▶ _Supplied material_:
┌────────
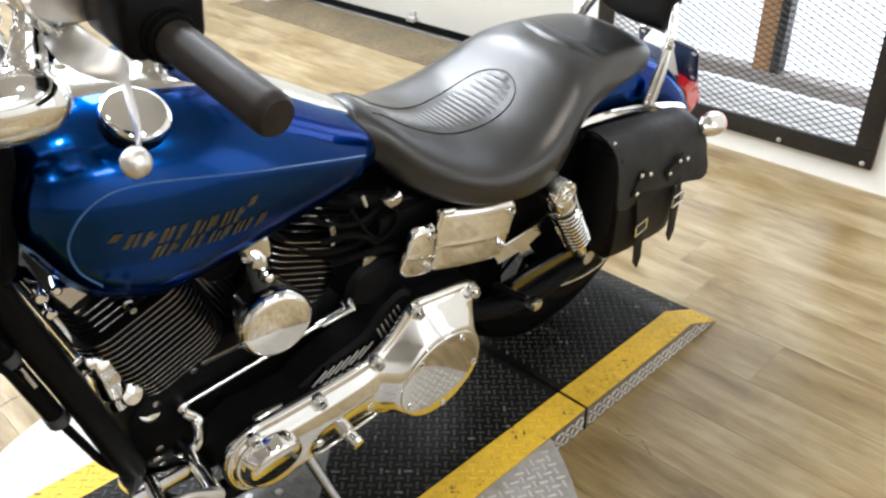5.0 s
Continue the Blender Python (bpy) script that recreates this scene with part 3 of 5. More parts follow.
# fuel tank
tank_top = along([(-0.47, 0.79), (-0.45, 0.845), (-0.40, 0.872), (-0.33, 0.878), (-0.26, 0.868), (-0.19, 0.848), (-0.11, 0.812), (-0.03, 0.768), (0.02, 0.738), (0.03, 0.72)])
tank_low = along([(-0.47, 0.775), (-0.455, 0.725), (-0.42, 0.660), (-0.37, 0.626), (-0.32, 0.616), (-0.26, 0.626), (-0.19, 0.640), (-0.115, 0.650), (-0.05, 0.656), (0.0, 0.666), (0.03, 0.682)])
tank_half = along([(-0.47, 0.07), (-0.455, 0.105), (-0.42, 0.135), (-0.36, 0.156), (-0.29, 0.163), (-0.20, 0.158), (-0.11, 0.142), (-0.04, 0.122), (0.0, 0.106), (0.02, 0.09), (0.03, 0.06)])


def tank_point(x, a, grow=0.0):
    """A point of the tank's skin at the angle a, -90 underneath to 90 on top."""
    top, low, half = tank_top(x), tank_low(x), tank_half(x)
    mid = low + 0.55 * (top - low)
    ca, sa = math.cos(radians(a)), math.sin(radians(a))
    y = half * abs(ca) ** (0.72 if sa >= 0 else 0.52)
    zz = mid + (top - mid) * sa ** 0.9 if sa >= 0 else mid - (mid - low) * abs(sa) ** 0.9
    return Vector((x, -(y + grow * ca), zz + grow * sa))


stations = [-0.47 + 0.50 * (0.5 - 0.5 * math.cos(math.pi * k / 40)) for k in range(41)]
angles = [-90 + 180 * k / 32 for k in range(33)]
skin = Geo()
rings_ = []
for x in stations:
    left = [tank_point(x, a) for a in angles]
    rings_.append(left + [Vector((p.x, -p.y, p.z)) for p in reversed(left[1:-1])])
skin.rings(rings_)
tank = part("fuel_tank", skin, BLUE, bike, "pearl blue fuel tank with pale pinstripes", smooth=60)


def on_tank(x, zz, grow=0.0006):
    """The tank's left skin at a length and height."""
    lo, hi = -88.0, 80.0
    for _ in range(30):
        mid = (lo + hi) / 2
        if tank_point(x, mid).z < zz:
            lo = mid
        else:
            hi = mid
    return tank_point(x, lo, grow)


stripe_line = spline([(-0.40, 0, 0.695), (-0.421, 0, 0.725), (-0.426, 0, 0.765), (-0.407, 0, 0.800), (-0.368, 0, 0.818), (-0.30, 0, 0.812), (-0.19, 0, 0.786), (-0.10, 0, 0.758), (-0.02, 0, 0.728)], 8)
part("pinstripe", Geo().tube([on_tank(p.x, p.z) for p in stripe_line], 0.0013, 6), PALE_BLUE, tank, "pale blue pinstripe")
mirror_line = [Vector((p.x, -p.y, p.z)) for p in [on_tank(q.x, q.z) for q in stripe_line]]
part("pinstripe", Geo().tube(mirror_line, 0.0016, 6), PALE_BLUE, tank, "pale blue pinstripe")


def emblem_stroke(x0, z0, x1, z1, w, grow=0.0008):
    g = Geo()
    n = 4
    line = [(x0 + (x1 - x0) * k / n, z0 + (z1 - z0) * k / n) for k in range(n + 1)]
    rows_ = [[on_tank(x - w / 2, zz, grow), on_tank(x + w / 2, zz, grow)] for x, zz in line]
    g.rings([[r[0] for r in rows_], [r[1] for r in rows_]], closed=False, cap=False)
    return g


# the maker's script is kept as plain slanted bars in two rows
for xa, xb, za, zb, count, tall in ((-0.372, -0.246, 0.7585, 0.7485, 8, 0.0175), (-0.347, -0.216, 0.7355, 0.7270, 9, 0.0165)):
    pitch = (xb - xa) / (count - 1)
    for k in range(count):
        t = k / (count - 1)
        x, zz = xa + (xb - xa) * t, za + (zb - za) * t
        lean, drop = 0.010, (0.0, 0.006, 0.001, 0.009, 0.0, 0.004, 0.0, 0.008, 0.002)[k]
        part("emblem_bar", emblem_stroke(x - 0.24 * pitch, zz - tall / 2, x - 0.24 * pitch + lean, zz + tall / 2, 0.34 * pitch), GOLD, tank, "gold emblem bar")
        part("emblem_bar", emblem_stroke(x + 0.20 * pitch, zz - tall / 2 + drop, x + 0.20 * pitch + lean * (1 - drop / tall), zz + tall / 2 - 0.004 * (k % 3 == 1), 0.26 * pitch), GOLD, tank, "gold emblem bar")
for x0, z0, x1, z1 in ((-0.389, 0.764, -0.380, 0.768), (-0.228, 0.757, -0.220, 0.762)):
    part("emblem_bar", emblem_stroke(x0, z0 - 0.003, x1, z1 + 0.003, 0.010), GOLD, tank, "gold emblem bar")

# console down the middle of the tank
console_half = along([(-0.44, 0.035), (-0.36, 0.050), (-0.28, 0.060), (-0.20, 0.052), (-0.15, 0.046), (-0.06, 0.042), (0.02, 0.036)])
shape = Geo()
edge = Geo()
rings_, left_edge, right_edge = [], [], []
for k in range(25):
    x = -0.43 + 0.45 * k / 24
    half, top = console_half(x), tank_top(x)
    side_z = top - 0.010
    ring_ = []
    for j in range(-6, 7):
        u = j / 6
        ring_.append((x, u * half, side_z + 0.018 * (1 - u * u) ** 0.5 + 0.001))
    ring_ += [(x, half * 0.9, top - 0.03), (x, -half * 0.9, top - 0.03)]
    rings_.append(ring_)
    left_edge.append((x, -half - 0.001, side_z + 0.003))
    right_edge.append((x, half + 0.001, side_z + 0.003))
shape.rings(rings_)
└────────
▶ _Written request_: Reproduce the material above exactly, first line through the line that contains "return Vector((x, -(y", minus the pictures.

▶ _Solution_:
5.0 s
Continue the Blender Python (bpy) script that recreates this scene with part 3 of 5. More parts follow.
# fuel tank
tank_top = along([(-0.47, 0.79), (-0.45, 0.845), (-0.40, 0.872), (-0.33, 0.878), (-0.26, 0.868), (-0.19, 0.848), (-0.11, 0.812), (-0.03, 0.768), (0.02, 0.738), (0.03, 0.72)])
tank_low = along([(-0.47, 0.775), (-0.455, 0.725), (-0.42, 0.660), (-0.37, 0.626), (-0.32, 0.616), (-0.26, 0.626), (-0.19, 0.640), (-0.115, 0.650), (-0.05, 0.656), (0.0, 0.666), (0.03, 0.682)])
tank_half = along([(-0.47, 0.07), (-0.455, 0.105), (-0.42, 0.135), (-0.36, 0.156), (-0.29, 0.163), (-0.20, 0.158), (-0.11, 0.142), (-0.04, 0.122), (0.0, 0.106), (0.02, 0.09), (0.03, 0.06)])


def tank_point(x, a, grow=0.0):
    """A point of the tank's skin at the angle a, -90 underneath to 90 on top."""
    top, low, half = tank_top(x), tank_low(x), tank_half(x)
    mid = low + 0.55 * (top - low)
    ca, sa = math.cos(radians(a)), math.sin(radians(a))
    y = half * abs(ca) ** (0.72 if sa >= 0 else 0.52)
    zz = mid + (top - mid) * sa ** 0.9 if sa >= 0 else mid - (mid - low) * abs(sa) ** 0.9
    return Vector((x, -(y + grow * ca), zz + grow * sa))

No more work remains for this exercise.